[Begin Supplied data]

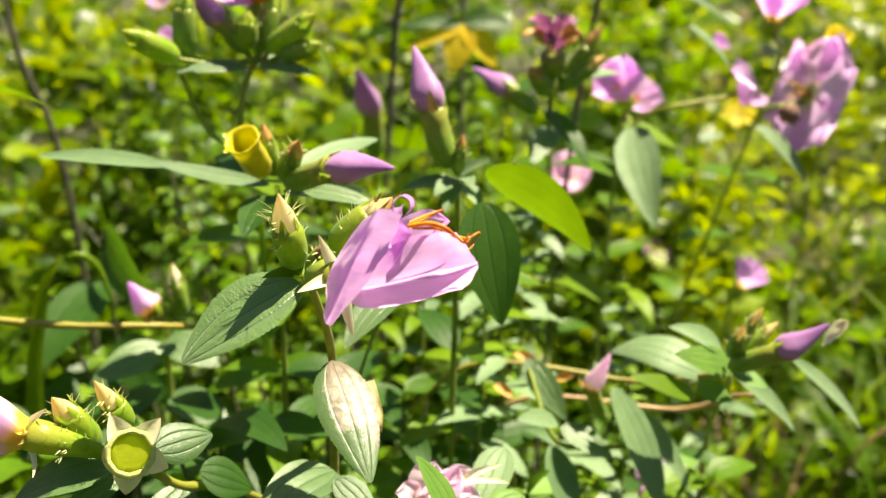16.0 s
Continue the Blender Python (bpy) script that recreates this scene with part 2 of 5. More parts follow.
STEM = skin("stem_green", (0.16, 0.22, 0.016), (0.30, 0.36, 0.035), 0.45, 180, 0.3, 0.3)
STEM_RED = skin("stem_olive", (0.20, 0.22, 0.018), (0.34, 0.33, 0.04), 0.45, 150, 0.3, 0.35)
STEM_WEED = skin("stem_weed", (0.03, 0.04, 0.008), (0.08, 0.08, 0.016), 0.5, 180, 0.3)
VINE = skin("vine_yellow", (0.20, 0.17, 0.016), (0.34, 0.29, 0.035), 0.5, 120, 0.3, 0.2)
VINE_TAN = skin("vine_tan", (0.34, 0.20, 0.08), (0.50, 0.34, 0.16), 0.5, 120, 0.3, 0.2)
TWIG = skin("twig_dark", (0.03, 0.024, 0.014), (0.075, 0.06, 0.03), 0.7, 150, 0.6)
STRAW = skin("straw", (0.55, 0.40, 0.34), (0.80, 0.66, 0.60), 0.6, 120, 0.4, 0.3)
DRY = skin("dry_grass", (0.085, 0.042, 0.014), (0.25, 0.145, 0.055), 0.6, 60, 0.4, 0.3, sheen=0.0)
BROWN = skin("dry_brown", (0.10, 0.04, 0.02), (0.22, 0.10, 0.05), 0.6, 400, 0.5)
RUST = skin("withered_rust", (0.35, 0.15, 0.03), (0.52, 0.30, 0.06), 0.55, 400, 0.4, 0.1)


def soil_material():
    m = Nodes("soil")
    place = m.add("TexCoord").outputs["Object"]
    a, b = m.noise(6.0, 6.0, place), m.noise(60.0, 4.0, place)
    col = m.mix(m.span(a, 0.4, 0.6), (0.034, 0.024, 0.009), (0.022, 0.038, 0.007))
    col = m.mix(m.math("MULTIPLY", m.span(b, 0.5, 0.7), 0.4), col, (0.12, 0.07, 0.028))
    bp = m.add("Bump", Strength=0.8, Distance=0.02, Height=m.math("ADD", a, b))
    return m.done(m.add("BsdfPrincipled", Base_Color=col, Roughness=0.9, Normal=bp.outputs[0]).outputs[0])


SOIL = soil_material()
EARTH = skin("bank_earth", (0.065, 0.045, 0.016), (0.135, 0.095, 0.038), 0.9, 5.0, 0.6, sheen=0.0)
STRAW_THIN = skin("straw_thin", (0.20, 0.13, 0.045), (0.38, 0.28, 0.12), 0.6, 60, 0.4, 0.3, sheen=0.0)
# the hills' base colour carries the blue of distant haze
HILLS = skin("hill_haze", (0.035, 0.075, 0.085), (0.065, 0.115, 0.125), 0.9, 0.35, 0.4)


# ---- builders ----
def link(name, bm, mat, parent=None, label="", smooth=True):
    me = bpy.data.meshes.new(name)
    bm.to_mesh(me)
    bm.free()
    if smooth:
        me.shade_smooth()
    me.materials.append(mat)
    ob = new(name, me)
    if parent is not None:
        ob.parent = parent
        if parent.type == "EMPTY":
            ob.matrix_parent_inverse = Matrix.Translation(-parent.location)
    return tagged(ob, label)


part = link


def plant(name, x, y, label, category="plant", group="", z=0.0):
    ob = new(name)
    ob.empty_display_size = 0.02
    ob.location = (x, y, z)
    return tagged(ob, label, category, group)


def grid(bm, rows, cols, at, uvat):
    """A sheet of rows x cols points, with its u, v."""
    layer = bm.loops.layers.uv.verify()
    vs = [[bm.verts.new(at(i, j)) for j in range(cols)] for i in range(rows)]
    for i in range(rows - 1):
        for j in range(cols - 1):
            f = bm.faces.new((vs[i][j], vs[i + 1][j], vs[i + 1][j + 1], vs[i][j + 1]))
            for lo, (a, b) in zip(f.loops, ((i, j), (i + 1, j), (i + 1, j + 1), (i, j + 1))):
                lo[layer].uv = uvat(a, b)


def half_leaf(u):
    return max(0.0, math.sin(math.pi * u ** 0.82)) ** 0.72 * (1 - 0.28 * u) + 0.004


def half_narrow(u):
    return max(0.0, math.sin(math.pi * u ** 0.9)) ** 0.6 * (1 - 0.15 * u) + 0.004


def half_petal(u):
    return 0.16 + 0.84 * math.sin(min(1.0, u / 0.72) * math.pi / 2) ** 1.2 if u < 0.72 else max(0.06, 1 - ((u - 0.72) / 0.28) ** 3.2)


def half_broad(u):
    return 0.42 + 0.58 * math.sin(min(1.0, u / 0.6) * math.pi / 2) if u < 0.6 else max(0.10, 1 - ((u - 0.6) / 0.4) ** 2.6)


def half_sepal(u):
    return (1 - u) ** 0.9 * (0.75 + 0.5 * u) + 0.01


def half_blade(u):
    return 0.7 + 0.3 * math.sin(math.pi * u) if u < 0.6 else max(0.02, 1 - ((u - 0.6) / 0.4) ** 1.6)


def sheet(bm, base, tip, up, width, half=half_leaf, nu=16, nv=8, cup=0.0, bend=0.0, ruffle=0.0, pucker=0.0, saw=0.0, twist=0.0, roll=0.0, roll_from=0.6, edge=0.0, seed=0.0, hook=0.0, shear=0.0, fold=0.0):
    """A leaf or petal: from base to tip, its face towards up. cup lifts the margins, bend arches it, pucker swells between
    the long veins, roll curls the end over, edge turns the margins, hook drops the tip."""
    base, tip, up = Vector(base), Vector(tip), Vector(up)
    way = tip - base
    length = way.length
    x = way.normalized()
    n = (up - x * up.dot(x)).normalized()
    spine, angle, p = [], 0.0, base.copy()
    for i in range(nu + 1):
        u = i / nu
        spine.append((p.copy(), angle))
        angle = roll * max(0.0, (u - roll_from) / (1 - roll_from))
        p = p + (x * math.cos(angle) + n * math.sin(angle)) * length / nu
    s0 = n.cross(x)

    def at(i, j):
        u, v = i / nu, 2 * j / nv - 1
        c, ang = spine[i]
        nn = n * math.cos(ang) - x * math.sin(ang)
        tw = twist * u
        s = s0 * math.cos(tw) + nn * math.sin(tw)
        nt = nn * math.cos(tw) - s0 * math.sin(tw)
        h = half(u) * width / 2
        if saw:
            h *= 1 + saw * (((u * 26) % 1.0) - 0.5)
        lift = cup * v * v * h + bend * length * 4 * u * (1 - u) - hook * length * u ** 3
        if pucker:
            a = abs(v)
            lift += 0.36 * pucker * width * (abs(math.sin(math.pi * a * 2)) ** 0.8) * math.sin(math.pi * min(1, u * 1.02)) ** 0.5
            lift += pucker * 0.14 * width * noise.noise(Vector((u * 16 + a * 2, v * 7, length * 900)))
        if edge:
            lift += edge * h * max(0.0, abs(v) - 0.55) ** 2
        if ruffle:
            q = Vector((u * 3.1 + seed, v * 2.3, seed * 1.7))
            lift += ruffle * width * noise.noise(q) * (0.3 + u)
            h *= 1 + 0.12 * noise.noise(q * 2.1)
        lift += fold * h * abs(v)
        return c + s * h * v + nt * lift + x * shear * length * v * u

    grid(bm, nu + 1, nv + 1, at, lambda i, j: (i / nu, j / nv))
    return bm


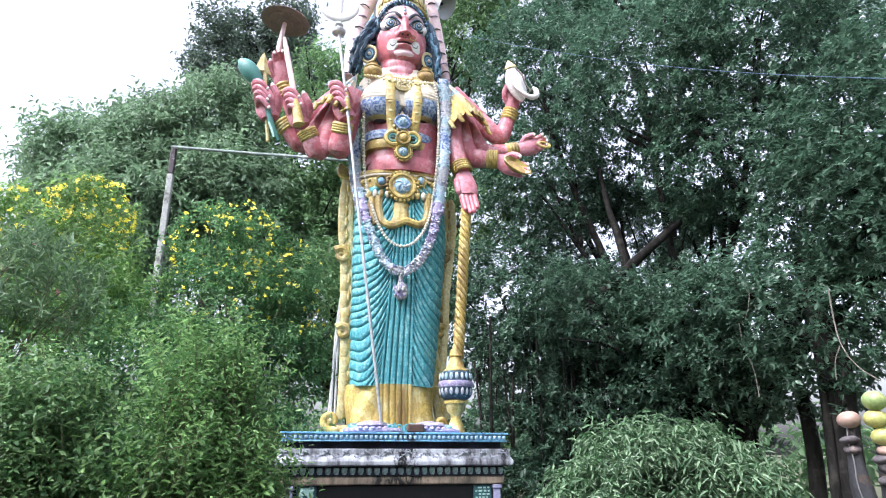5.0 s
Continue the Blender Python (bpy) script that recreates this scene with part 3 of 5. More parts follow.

[End Supplied data]

Problem to work on → Set each line of the records down exactly, leaving every picture out.

Answer to this exercise →
16.0 s
Continue the Blender Python (bpy) script that recreates this scene with part 2 of 5. More parts follow.
STEM = skin("stem_green", (0.16, 0.22, 0.016), (0.30, 0.36, 0.035), 0.45, 180, 0.3, 0.3)
STEM_RED = skin("stem_olive", (0.20, 0.22, 0.018), (0.34, 0.33, 0.04), 0.45, 150, 0.3, 0.35)
STEM_WEED = skin("stem_weed", (0.03, 0.04, 0.008), (0.08, 0.08, 0.016), 0.5, 180, 0.3)
VINE = skin("vine_yellow", (0.20, 0.17, 0.016), (0.34, 0.29, 0.035), 0.5, 120, 0.3, 0.2)
VINE_TAN = skin("vine_tan", (0.34, 0.20, 0.08), (0.50, 0.34, 0.16), 0.5, 120, 0.3, 0.2)
TWIG = skin("twig_dark", (0.03, 0.024, 0.014), (0.075, 0.06, 0.03), 0.7, 150, 0.6)
STRAW = skin("straw", (0.55, 0.40, 0.34), (0.80, 0.66, 0.60), 0.6, 120, 0.4, 0.3)
DRY = skin("dry_grass", (0.085, 0.042, 0.014), (0.25, 0.145, 0.055), 0.6, 60, 0.4, 0.3, sheen=0.0)
BROWN = skin("dry_brown", (0.10, 0.04, 0.02), (0.22, 0.10, 0.05), 0.6, 400, 0.5)
RUST = skin("withered_rust", (0.35, 0.15, 0.03), (0.52, 0.30, 0.06), 0.55, 400, 0.4, 0.1)


def soil_material():
    m = Nodes("soil")
    place = m.add("TexCoord").outputs["Object"]
    a, b = m.noise(6.0, 6.0, place), m.noise(60.0, 4.0, place)
    col = m.mix(m.span(a, 0.4, 0.6), (0.034, 0.024, 0.009), (0.022, 0.038, 0.007))
    col = m.mix(m.math("MULTIPLY", m.span(b, 0.5, 0.7), 0.4), col, (0.12, 0.07, 0.028))
    bp = m.add("Bump", Strength=0.8, Distance=0.02, Height=m.math("ADD", a, b))
    return m.done(m.add("BsdfPrincipled", Base_Color=col, Roughness=0.9, Normal=bp.outputs[0]).outputs[0])


SOIL = soil_material()
EARTH = skin("bank_earth", (0.065, 0.045, 0.016), (0.135, 0.095, 0.038), 0.9, 5.0, 0.6, sheen=0.0)
STRAW_THIN = skin("straw_thin", (0.20, 0.13, 0.045), (0.38, 0.28, 0.12), 0.6, 60, 0.4, 0.3, sheen=0.0)
# the hills' base colour carries the blue of distant haze
HILLS = skin("hill_haze", (0.035, 0.075, 0.085), (0.065, 0.115, 0.125), 0.9, 0.35, 0.4)


# ---- builders ----
def link(name, bm, mat, parent=None, label="", smooth=True):
    me = bpy.data.meshes.new(name)
    bm.to_mesh(me)
    bm.free()
    if smooth:
        me.shade_smooth()
    me.materials.append(mat)
    ob = new(name, me)
    if parent is not None:
        ob.parent = parent
        if parent.type == "EMPTY":
            ob.matrix_parent_inverse = Matrix.Translation(-parent.location)
    return tagged(ob, label)


part = link


def plant(name, x, y, label, category="plant", group="", z=0.0):
    ob = new(name)
    ob.empty_display_size = 0.02
    ob.location = (x, y, z)
    return tagged(ob, label, category, group)


def grid(bm, rows, cols, at, uvat):
    """A sheet of rows x cols points, with its u, v."""
    layer = bm.loops.layers.uv.verify()
    vs = [[bm.verts.new(at(i, j)) for j in range(cols)] for i in range(rows)]
    for i in range(rows - 1):
        for j in range(cols - 1):
            f = bm.faces.new((vs[i][j], vs[i + 1][j], vs[i + 1][j + 1], vs[i][j + 1]))
            for lo, (a, b) in zip(f.loops, ((i, j), (i + 1, j), (i + 1, j + 1), (i, j + 1))):
                lo[layer].uv = uvat(a, b)


def half_leaf(u):
    return max(0.0, math.sin(math.pi * u ** 0.82)) ** 0.72 * (1 - 0.28 * u) + 0.004


def half_narrow(u):
    return max(0.0, math.sin(math.pi * u ** 0.9)) ** 0.6 * (1 - 0.15 * u) + 0.004


def half_petal(u):
    return 0.16 + 0.84 * math.sin(min(1.0, u / 0.72) * math.pi / 2) ** 1.2 if u < 0.72 else max(0.06, 1 - ((u - 0.72) / 0.28) ** 3.2)


def half_broad(u):
    return 0.42 + 0.58 * math.sin(min(1.0, u / 0.6) * math.pi / 2) if u < 0.6 else max(0.10, 1 - ((u - 0.6) / 0.4) ** 2.6)


def half_sepal(u):
    return (1 - u) ** 0.9 * (0.75 + 0.5 * u) + 0.01


def half_blade(u):
    return 0.7 + 0.3 * math.sin(math.pi * u) if u < 0.6 else max(0.02, 1 - ((u - 0.6) / 0.4) ** 1.6)


def sheet(bm, base, tip, up, width, half=half_leaf, nu=16, nv=8, cup=0.0, bend=0.0, ruffle=0.0, pucker=0.0, saw=0.0, twist=0.0, roll=0.0, roll_from=0.6, edge=0.0, seed=0.0, hook=0.0, shear=0.0, fold=0.0):
    """A leaf or petal: from base to tip, its face towards up. cup lifts the margins, bend arches it, pucker swells between
    the long veins, roll curls the end over, edge turns the margins, hook drops the tip."""
    base, tip, up = Vector(base), Vector(tip), Vector(up)
    way = tip - base
    length = way.length
    x = way.normalized()
    n = (up - x * up.dot(x)).normalized()
    spine, angle, p = [], 0.0, base.copy()
    for i in range(nu + 1):
        u = i / nu
        spine.append((p.copy(), angle))
        angle = roll * max(0.0, (u - roll_from) / (1 - roll_from))
        p = p + (x * math.cos(angle) + n * math.sin(angle)) * length / nu
    s0 = n.cross(x)

    def at(i, j):
        u, v = i / nu, 2 * j / nv - 1
        c, ang = spine[i]
        nn = n * math.cos(ang) - x * math.sin(ang)
        tw = twist * u
        s = s0 * math.cos(tw) + nn * math.sin(tw)
        nt = nn * math.cos(tw) - s0 * math.sin(tw)
        h = half(u) * width / 2
        if saw:
            h *= 1 + saw * (((u * 26) % 1.0) - 0.5)
        lift = cup * v * v * h + bend * length * 4 * u * (1 - u) - hook * length * u ** 3
        if pucker:
            a = abs(v)
            lift += 0.36 * pucker * width * (abs(math.sin(math.pi * a * 2)) ** 0.8) * math.sin(math.pi * min(1, u * 1.02)) ** 0.5
            lift += pucker * 0.14 * width * noise.noise(Vector((u * 16 + a * 2, v * 7, length * 900)))
        if edge:
            lift += edge * h * max(0.0, abs(v) - 0.55) ** 2
        if ruffle:
            q = Vector((u * 3.1 + seed, v * 2.3, seed * 1.7))
            lift += ruffle * width * noise.noise(q) * (0.3 + u)
            h *= 1 + 0.12 * noise.noise(q * 2.1)
        lift += fold * h * abs(v)
        return c + s * h * v + nt * lift + x * shear * length * v * u

    grid(bm, nu + 1, nv + 1, at, lambda i, j: (i / nu, j / nv))
    return bm


5.0 s
Continue the Blender Python (bpy) script that recreates this scene with part 3 of 5. More parts follow.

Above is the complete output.